**Job**. Quote exactly the lines from the line containing "keys = carried.animation_data" to the line containing "scene.view_settings.keyframe_insert(path, frame=frame(t))", both lines included, please, and nothing more.

-- begin --

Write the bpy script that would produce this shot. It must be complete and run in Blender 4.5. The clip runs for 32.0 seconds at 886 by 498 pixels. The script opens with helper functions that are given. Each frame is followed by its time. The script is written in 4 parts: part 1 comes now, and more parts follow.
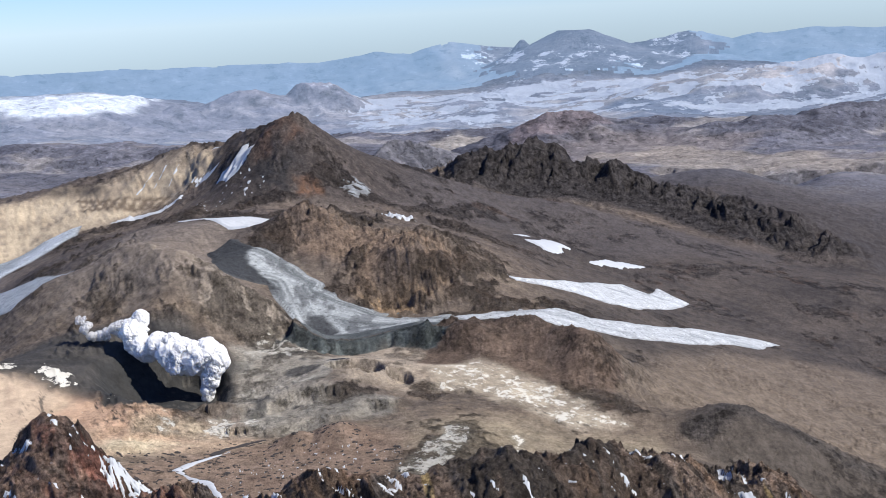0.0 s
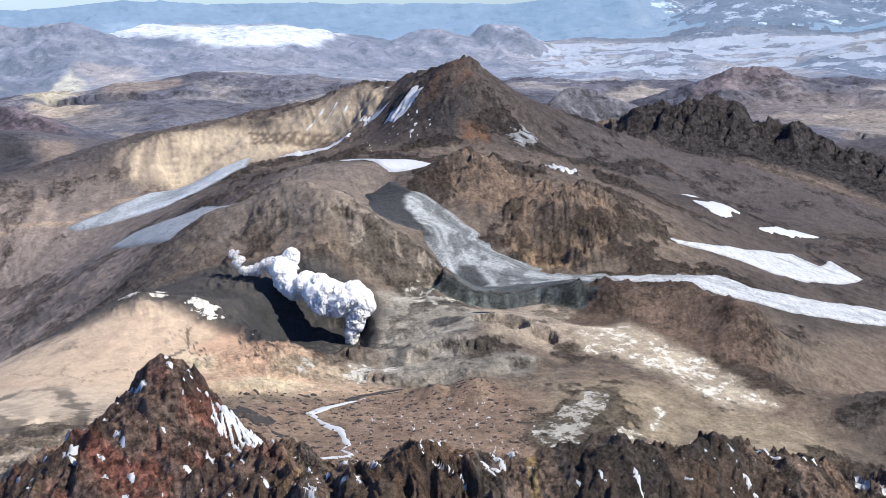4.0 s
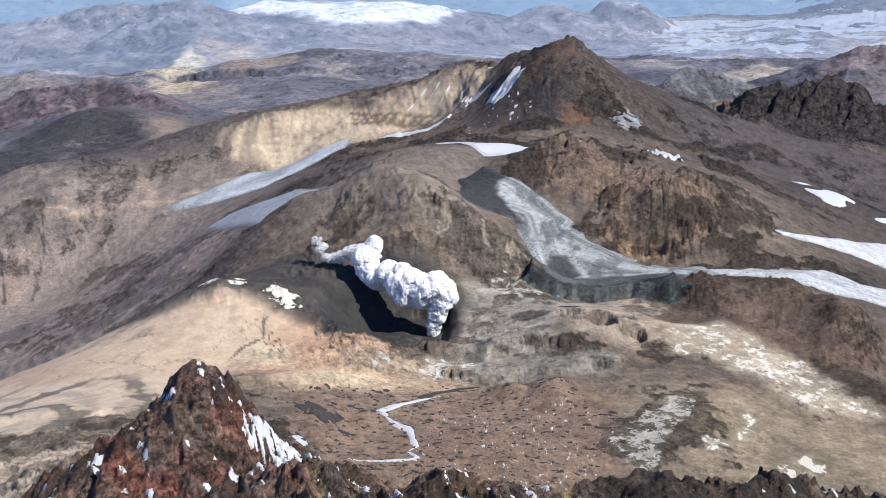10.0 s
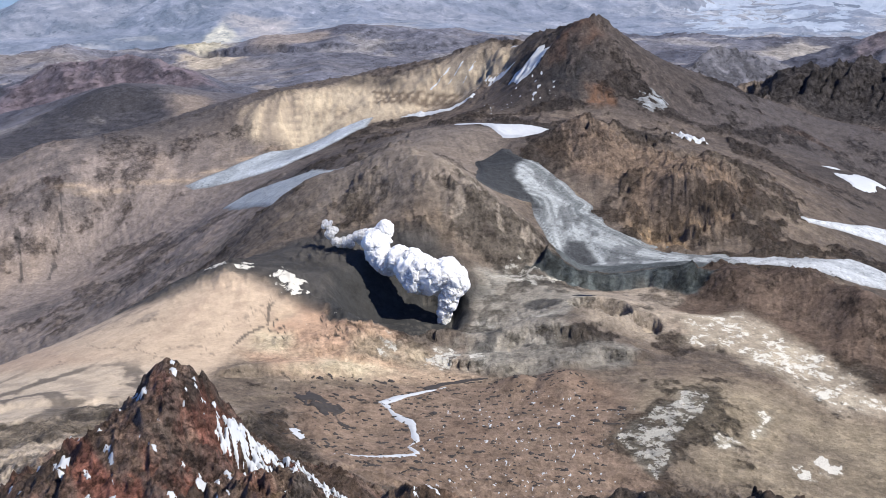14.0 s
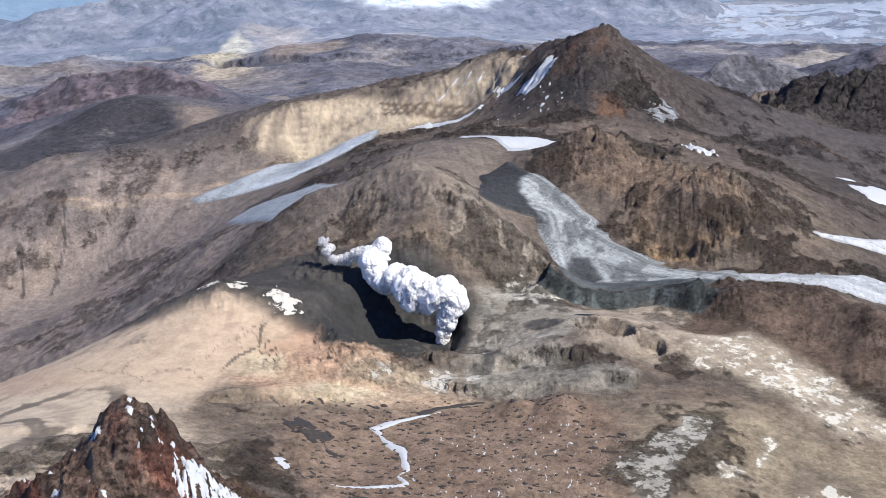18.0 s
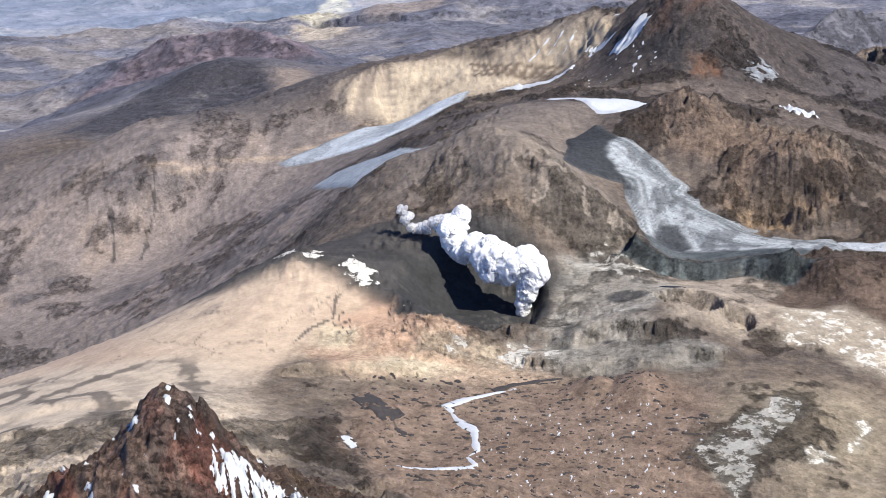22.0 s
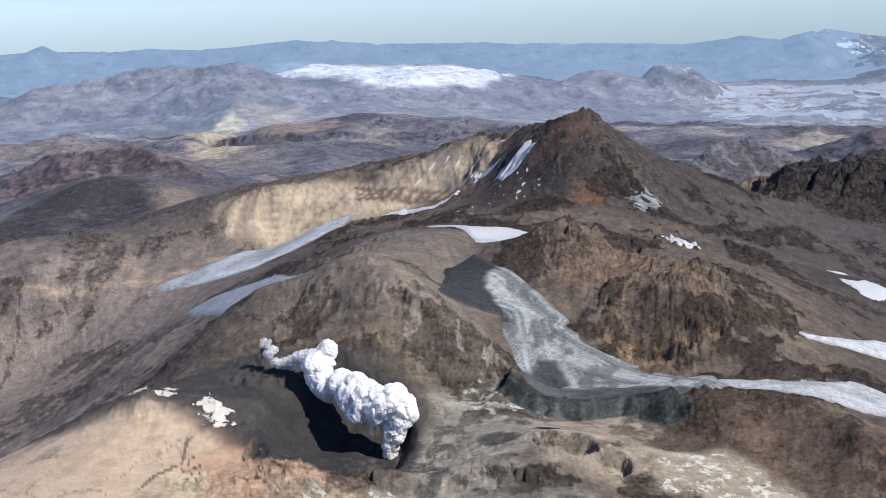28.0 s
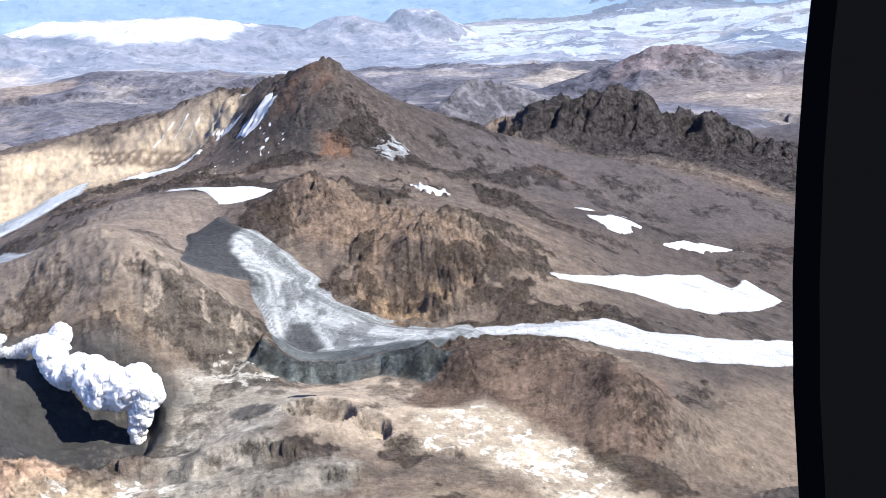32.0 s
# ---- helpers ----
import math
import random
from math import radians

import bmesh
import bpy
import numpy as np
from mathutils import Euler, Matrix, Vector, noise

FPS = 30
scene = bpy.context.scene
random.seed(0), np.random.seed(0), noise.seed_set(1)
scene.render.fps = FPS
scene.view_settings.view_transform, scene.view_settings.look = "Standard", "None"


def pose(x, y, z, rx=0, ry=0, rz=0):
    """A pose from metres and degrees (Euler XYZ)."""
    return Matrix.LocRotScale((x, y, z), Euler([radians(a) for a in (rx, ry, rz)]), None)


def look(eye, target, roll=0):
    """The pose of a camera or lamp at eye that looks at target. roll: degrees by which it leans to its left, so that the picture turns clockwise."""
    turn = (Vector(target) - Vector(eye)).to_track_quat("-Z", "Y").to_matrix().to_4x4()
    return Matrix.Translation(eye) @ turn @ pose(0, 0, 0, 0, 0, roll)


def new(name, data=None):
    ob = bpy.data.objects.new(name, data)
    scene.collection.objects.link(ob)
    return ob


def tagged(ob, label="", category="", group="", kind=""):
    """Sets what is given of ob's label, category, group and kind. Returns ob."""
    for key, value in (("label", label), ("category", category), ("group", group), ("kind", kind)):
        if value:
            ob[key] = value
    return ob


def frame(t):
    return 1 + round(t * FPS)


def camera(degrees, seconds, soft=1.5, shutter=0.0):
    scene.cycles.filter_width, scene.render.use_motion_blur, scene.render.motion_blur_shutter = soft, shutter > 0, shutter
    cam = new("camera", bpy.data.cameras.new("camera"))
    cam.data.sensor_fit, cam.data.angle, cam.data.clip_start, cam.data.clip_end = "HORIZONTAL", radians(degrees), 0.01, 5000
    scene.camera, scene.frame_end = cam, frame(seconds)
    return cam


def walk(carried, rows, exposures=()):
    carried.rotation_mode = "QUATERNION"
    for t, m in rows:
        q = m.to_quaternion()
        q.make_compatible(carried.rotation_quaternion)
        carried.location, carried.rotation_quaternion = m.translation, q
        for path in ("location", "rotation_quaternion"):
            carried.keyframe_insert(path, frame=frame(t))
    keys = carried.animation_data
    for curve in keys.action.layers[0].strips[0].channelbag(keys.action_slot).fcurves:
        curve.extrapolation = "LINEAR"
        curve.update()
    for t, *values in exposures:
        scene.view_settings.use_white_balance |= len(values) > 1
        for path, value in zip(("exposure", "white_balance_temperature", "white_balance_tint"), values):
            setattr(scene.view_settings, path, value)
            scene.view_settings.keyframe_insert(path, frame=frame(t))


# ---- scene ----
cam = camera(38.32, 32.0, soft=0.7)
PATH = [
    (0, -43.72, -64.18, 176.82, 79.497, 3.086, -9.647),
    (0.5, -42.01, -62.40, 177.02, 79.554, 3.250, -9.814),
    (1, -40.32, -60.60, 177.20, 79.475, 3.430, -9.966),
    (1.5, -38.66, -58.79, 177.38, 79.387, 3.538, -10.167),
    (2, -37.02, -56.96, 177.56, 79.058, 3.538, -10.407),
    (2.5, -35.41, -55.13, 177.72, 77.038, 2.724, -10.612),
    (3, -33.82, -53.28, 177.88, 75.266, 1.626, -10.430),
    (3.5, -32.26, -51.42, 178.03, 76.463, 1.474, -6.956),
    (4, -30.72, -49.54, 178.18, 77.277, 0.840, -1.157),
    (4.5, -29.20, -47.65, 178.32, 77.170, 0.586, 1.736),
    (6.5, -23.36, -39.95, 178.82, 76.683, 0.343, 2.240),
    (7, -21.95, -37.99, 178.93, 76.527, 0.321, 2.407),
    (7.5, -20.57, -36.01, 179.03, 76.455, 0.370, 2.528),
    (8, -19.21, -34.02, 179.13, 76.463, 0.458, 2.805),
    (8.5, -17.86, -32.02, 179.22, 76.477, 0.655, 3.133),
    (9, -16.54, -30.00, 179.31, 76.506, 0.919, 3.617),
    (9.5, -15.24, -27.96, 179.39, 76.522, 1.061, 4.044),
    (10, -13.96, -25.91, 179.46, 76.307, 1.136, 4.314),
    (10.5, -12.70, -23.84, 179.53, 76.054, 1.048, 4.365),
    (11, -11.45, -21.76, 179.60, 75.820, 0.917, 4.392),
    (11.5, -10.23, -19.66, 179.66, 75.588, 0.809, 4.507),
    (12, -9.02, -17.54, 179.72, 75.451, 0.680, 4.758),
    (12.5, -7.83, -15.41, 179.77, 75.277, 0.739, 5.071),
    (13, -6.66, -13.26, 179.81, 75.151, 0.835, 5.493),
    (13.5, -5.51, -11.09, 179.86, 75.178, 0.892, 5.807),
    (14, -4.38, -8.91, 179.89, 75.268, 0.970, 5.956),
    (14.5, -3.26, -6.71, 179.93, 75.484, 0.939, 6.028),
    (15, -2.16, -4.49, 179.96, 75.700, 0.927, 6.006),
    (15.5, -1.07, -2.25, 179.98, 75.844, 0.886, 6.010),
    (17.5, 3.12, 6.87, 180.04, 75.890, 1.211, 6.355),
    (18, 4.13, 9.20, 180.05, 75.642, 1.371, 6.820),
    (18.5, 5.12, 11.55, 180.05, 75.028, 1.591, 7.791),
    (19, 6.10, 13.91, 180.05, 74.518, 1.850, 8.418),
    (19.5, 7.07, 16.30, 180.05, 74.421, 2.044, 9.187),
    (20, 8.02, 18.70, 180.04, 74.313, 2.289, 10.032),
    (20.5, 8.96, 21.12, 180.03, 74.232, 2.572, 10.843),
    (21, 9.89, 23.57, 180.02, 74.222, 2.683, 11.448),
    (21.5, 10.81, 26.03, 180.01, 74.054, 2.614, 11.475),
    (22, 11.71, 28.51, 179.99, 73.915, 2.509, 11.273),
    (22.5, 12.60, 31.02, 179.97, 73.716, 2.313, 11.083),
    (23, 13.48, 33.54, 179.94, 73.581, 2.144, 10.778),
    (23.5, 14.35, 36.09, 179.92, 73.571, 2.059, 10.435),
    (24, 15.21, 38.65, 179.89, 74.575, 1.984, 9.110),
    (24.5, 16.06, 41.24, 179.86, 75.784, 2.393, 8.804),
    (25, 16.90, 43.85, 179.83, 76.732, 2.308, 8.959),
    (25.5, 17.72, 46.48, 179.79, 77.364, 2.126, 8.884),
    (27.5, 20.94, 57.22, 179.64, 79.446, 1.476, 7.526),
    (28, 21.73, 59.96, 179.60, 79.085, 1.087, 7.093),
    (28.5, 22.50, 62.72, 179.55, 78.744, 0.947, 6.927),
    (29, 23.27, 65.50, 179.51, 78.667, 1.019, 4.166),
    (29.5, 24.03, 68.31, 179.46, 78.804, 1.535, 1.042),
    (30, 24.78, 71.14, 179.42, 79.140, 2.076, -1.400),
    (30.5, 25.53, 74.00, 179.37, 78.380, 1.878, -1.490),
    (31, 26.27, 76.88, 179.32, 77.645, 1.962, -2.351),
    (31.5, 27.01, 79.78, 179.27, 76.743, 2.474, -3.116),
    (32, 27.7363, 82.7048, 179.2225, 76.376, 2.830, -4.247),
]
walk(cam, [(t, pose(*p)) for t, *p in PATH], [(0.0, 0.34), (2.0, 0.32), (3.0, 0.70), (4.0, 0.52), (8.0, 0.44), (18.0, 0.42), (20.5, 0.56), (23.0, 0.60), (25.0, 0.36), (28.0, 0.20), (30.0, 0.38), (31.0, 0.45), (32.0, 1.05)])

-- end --

**Solution for this task**.
    keys = carried.animation_data
    for curve in keys.action.layers[0].strips[0].channelbag(keys.action_slot).fcurves:
        curve.extrapolation = "LINEAR"
        curve.update()
    for t, *values in exposures:
        scene.view_settings.use_white_balance |= len(values) > 1
        for path, value in zip(("exposure", "white_balance_temperature", "white_balance_tint"), values):
            setattr(scene.view_settings, path, value)
            scene.view_settings.keyframe_insert(path, frame=frame(t))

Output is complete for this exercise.